Refer links in “Further Reading” section to know more about Conditional Independence and Naive Bayes assumption.

Laplace smoothing

So again let’s ask one last question

— “What is the probability of mushroom being edible if its shape is convex and the surface is fibrous?”

Go back to our dataset and notice that we don't have any data point where the mushroom surface is fibrous. Think for a minute on how this can cause a problem.

We want to know — P(edible=yes|m=(convex, fibrous)), which will be equal to

— P(m=convex|edible=yes)*P(m=fibrous|edible=yes)*P(edible=yes)

If we don’t have any data point with surface type = “fibrous” then the term P(m=fibrous|edible=yes) will be 0 and it will result in the whole term being calculated as 0. This is not good because our model will give inconclusive results.

This problem can be solved by Laplace Smoothing technique and it's very simple and intuitive, we just have to add 1 to avoid any value being 0 and adjust the count correctly while calculating probabilities. Refer below probability calculations for more clarity.

This is how Laplace smoothing helps in avoiding the problem, also do note it’s not necessary to add 1, we can add any value X to numerator and n*X to denominator.

Things to keep in mind.

Naive Bayes is a probabilistic classifier and it will return probabilities not class labels, users will need to identify the class based on probabilities.
We were talking only in terms of the discrete dataset, this algorithm won't simply work for continuous variables. We need other ways to make it work on continuous data. Refer links in the “Further Reading” section.
Naive Bayes is faster because it has to calculate the probabilities and there is no need to optimise the parameters/coefficients using optimization algorithms which is time taking.
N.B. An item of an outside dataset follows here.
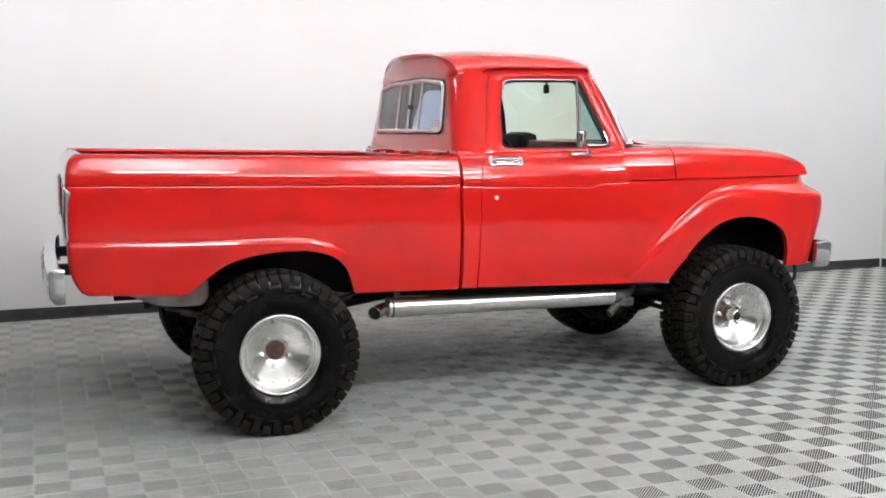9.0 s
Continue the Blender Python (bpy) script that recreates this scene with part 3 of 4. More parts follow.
def build_door(flip):
    g = mirror_y if flip else (lambda q: q)
    door = part("door", g(door_geo), RED, truck, "glossy red cab door with its window rolled down")
    part("window_frame", g(frame_geo), RED, door, "red upper door frame")
    part("window_seal", g(seal_geo), SEAL, door, "black rubber window seal")
    part("inner_trim", g(trim_geo), LINER, door, "black trim round the inside of the window")
    part("door_gap", g(tube([on_side(p, 0.004) for p in out_path], 0.0045, 6)), SEAL, door, "dark shut line round the door frame")
    top = [on_side(p, 0.004) for p in ((1.402, 1.84), (1.412, 1.872), (1.442, 1.890), (1.52, 1.894), (1.7, 1.896), (1.895, 1.897))]
    part("window_trim", g(tube(spline(top, 30), 0.006, 8)), CHROME, door, "thin chrome strip along the window top")
    post = [on_side((1.902, 1.893), -0.004), on_side((1.835, 1.497), -0.004)]
    part("vent_post", g(tube([Vector(post[0]).lerp(Vector(post[1]), t) for t in np.linspace(0, 1, 6)], 0.010, 8, flat=0.6)), WORN_CHROME, door, "chrome vent window post")
    tri = [(1.912, 1.885), (1.930, 1.880), (2.046, 1.512), (2.040, 1.503), (1.846, 1.503)]
    glass = [on_side(p, -0.012) for p in tri]
    part("vent_window", g((glass, [tuple(range(len(glass)))])), GLASS_BLUE, door, "tinted triangular vent window", smooth=False)
    edge = rounded_loop([(1.908, 1.882), (1.928, 1.882), (2.050, 1.505), (1.846, 1.505)], [0.004, 0.012, 0.045, 0.01], 7)
    part("vent_seal", g(tube([on_side(p, -0.012) for p in resample(edge, 60)], 0.0075, 6, True)), SEAL, door, "black rubber round the vent window")
    lower = [(1.905, 1.80), (1.872, 1.64), (1.850, 1.518), (1.862, 1.508), (1.95, 1.507), (2.010, 1.508), (2.036, 1.517), (2.040, 1.540), (2.026, 1.588)]
    part("vent_frame", g(tube([on_side(p, -0.004) for p in spline(lower, 40)], 0.0055, 8)), CHROME, door, "bright chrome vent window frame")
    # pull handle with a recessed cup and a button
    hz, hx = 1.430, 1.340
    hy = cab_half(hx, hz)
    skin = lambda x, z: -cab_half(x, z)
    plate_loop = resample(rounded_loop([(1.238, 1.404), (1.440, 1.400), (1.446, 1.428), (1.440, 1.454), (1.238, 1.458), (1.232, 1.430)], 0.018, 6), 60)
    hc = np.mean(plate_loop, axis=0)
    rows = [[(hc[0] + (x - hc[0]) * k, skin(x, z) - o, hc[1] + (z - hc[1]) * k) for x, z in plate_loop] for k, o in ((1.0, -0.004), (1.0, 0.006), (0.96, 0.010), (0.86, 0.010), (0.80, 0.002), (0.4, -0.002), (0.02, -0.002))]
    handle = part("door_handle", g(grid(rows, loop_v=True)), CHROME, door, "chrome pull handle in an oblong plate")
    part("handle_grip", g(join(
        tube([(1.262, -hy + 0.004, hz + 0.006), (1.275, -hy - 0.016, hz + 0.009), (1.34, -hy - 0.024, hz + 0.010), (1.405, -hy - 0.018, hz + 0.009), (1.420, -hy + 0.004, hz + 0.006)],
             [0.009, 0.011, 0.012, 0.011, 0.009], 10, flat=0.8),
        tube([(1.262, -hy + 0.002, hz - 0.008), (1.262, -hy - 0.012, hz - 0.008)], 0.011, 12))), CHROME, handle, "chrome grip and push button")
    part("keyhole", g(moved(lathe([(0.001, -0.004), (0.010, -0.004), (0.013, 0.0), (0.013, 0.006)], 16), Matrix.Translation((1.265, -cab_half(1.265, 1.222), 1.222)))), ALU_FRAME, door, "round bright key lock")
    # side mirror on a slender arm
    arm = tube([(1.885, -0.925, 1.462), (1.860, -0.960, 1.485), (1.815, -0.995, 1.53)], [0.012, 0.009, 0.008], 8)
    foot = box(1.755, 1.895, -0.945, -0.905, 1.452, 1.468, 0.006)
    part("mirror_arm", g(join(arm, foot)), CHROME, door, "chrome mirror bracket")
    tilt = Matrix.Translation((1.790, -1.01, 1.548)) @ Matrix.Rotation(radians(-20 if flip else -40), 4, "Z")
    head = moved(box(-0.020, 0.018, -0.060, 0.060, -0.052, 0.052, 0.016), tilt)
    mirror = part("side_mirror", g(head), CHROME, door, "square chrome side mirror")
    face = moved(box(-0.024, -0.0205, -0.052, 0.052, -0.042, 0.042, 0.002), tilt)
    part("mirror_glass", g(face), MIRROR, mirror, "mirror glass")
    # inner door skin
    inner = [[(x, -(cab_half(x, z) - 0.075), z) for z in np.linspace(0.75, 1.47, 10)] for x in np.linspace(1.20, 2.10, 8)]
    part("door_lining", g(grid(inner)), DARK_RED, door, "red enamelled inner door panel")
    return door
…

I hope you get the idea about the Naive Bayes algorithm, now you can go back to the mind map which I have created and I will recommend you to use Mind Mapping technique whenever you are learning new concepts and remember it’s not limited to this only, you can use it for anything complex enough in your mind which needs to be organised. Your brain will thank you a lot for this.